Y de criticar con firmeza el uso sucio del periodismo. “¿Te imaginas que con la fuerza que tiene la televisión, yo te señalara desde aquí con mi dedo acusador y le gritara a la audiencia, a por ella, a por él…? ¿Que mintiera y manipulara para defenderme? O defender a mis colegas por indefendibles que fueran sus actos o sus palabras?”

Le costó carísimo decirlo, no fue un periodista cómodo, pero ahí está para dejar su eco en otras voces. Porque es necesario. “No conozco el desaliento, decía, estoy hecho a prueba de fracasos. Por mucho que te escondas, algún día te acabaré encontrando. Estamos condenados a entendernos y de ahí al amor solo hay un paso, un paso que casi siempre se da.

Vivimos tapados por un ruido inmenso, adocena desde las pantallas y altavoces, desde cualquier dispositivo de comunicación. Sirve a un propósito devastador: hacer pasar por bueno a quienes buscan el mal común para repartirse el botín entre sus elegidos.

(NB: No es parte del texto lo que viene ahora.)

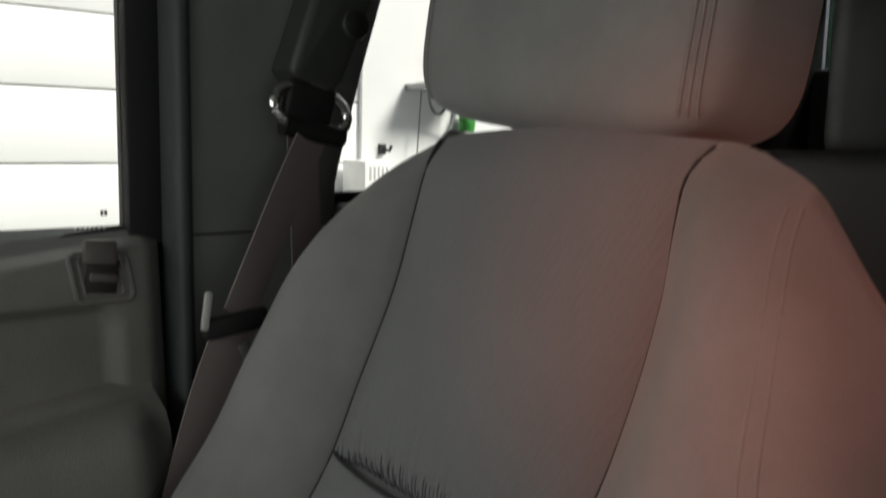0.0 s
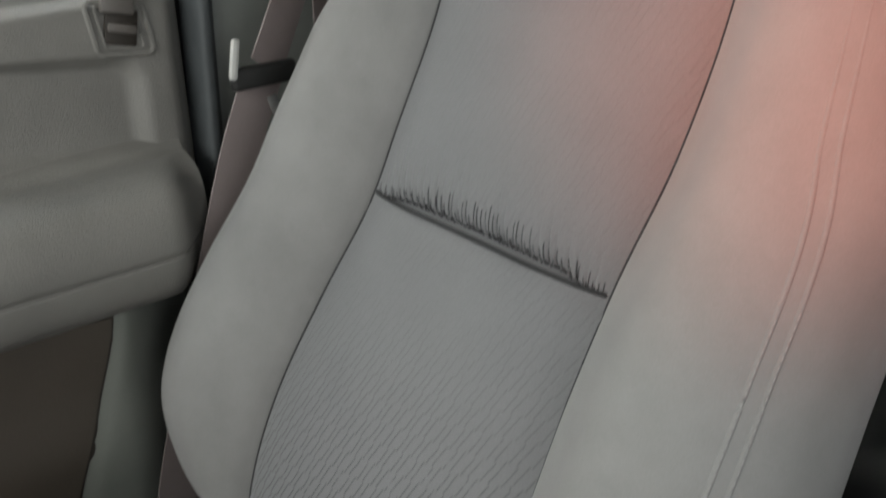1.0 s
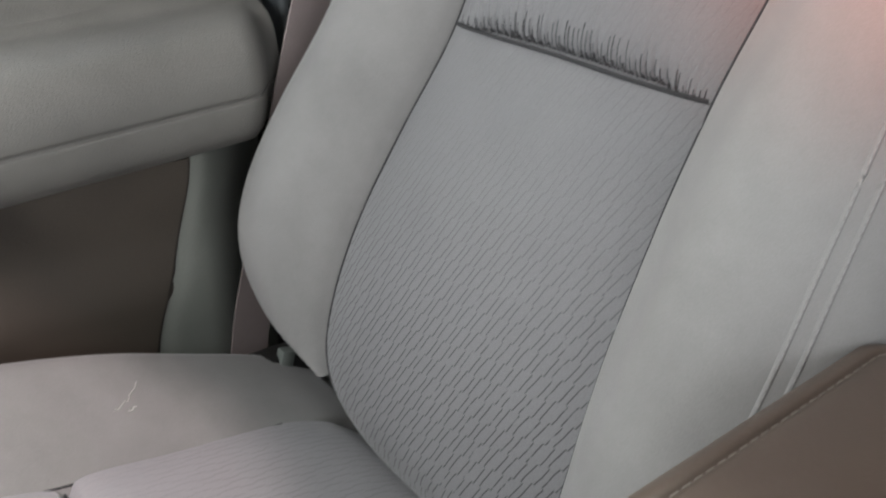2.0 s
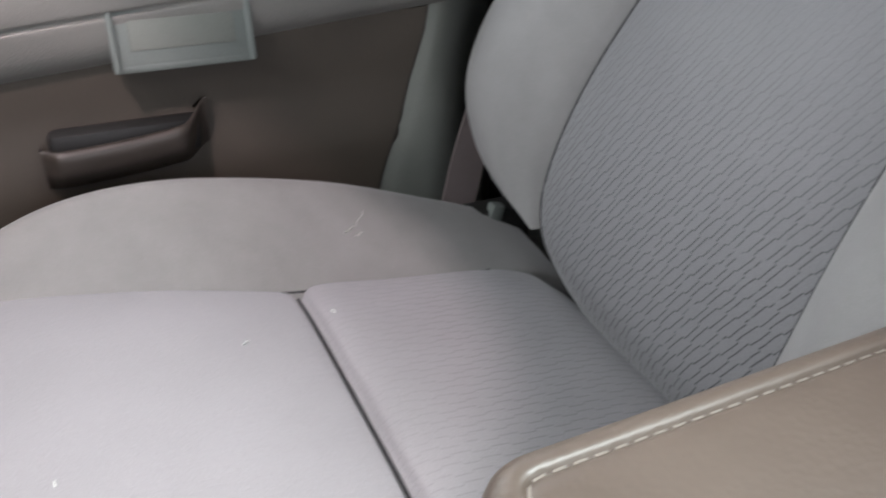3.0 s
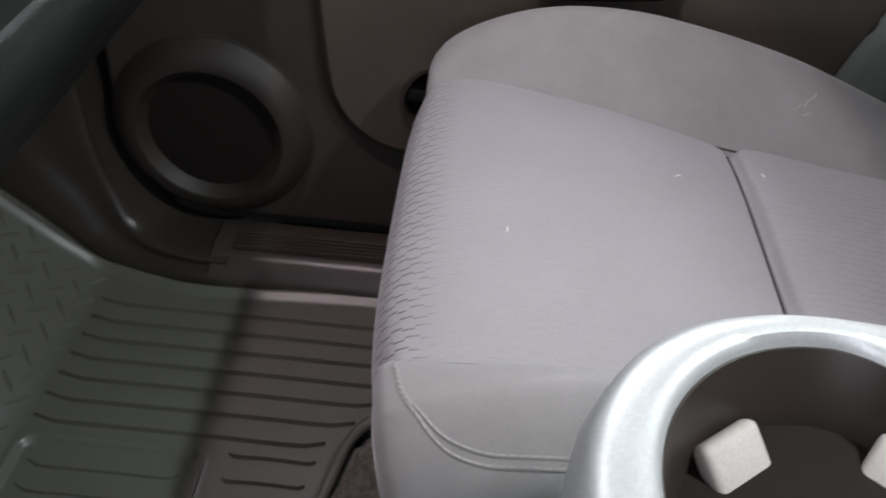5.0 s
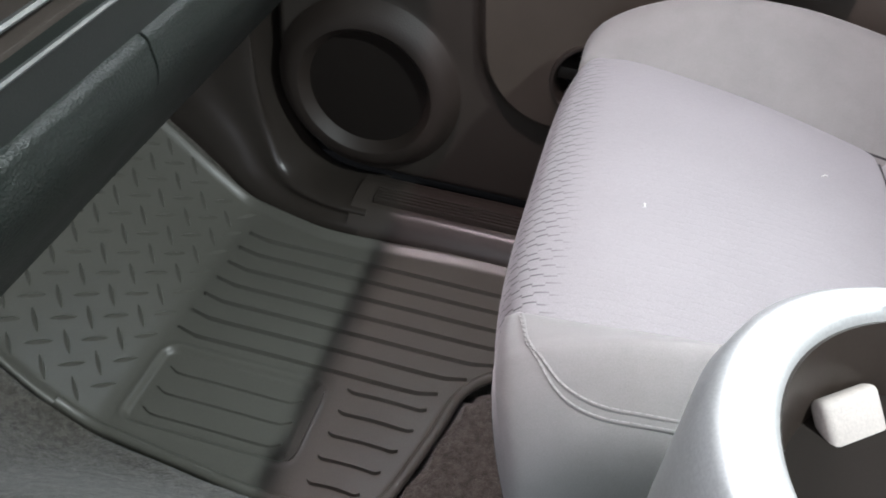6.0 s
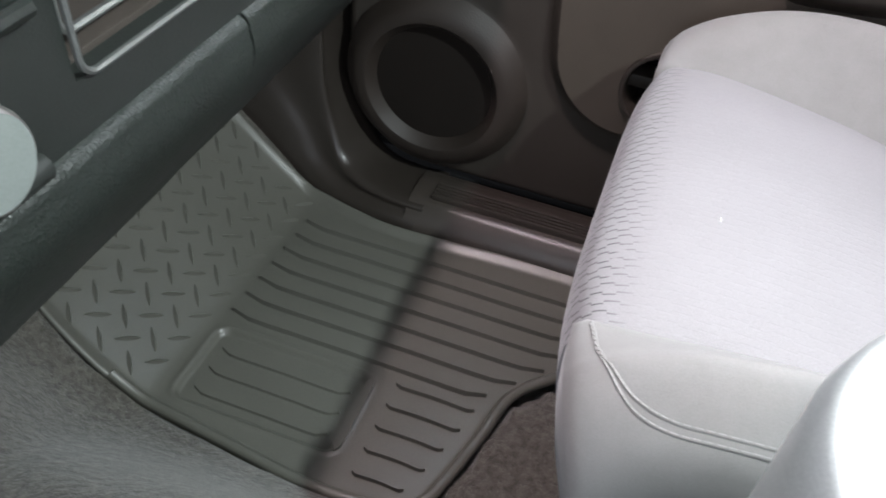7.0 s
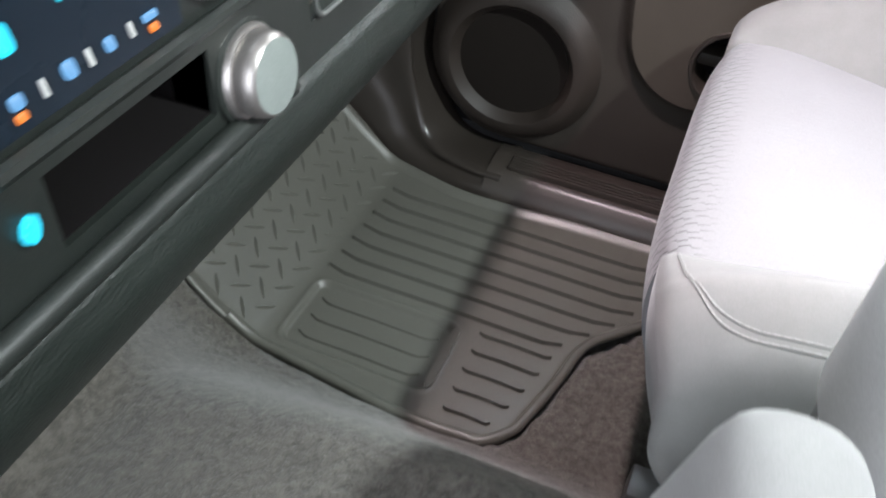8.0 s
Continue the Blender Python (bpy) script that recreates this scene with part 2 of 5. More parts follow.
M_MAT = plain("rubber_mat", (0.110, 0.108, 0.092), 0.365, var=0.10, grain=700.0, relief=0.25, blotch=4.0)
M_SILL = plain("sill_plastic", (0.046, 0.038, 0.032), 0.36, relief=0.12)
M_TAB = plain("lock_tab_plastic", (0.13, 0.118, 0.108), 0.45, relief=0.1)
M_KICK = plain("kick_panel_plastic", (0.0331, 0.0274, 0.0230), 0.36, relief=0.12)
# cup rim and well darkened: the deep well's shade put into both colours
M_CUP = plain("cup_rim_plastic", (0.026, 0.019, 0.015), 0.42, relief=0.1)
M_WELL = plain("shaded_well_plastic", (0.013, 0.0095, 0.0075), 0.75, spec=0.15)
M_KNOB = plain("knob_satin_silver", (0.31, 0.29, 0.275), 0.37, 0.8, var=0.05, relief=0.03)
M_CARPET = carpet_mat("carpet_pile", (0.095, 0.087, 0.075))
M_BELT = plain("belt_webbing", (0.29, 0.24, 0.235), 0.75, grain=900.0, relief=0.4)
M_HEADLINER = plain("headliner_felt", (0.36, 0.35, 0.33), 0.95, relief=0.4)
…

Éramos muy jóvenes, en esa edad en la que no se piensa el futuro y no se aprecia en su dimensión el presente. Jesús Quintero decía: “El tiempo no es como el cartero que siempre llama dos veces. Los días perdidos se pierden para siempre. Cada instante es único y los que no se viven se quedan sin vivir”.

82 años nutridos, con amor y dejando huella no es un mal balance. Pero la siembre de la racionalidad, el compromiso irreductible, debería seguir por el bien de todos. Preguntas al viento, con sus preposiciones precisas y un punto de humor. Lo que importa es el mensaje. Hay aún una colina en lo alto, con buena visión, a la que no tizna -porque nunca puede alcanzarla- lo zafio y la mediocridad.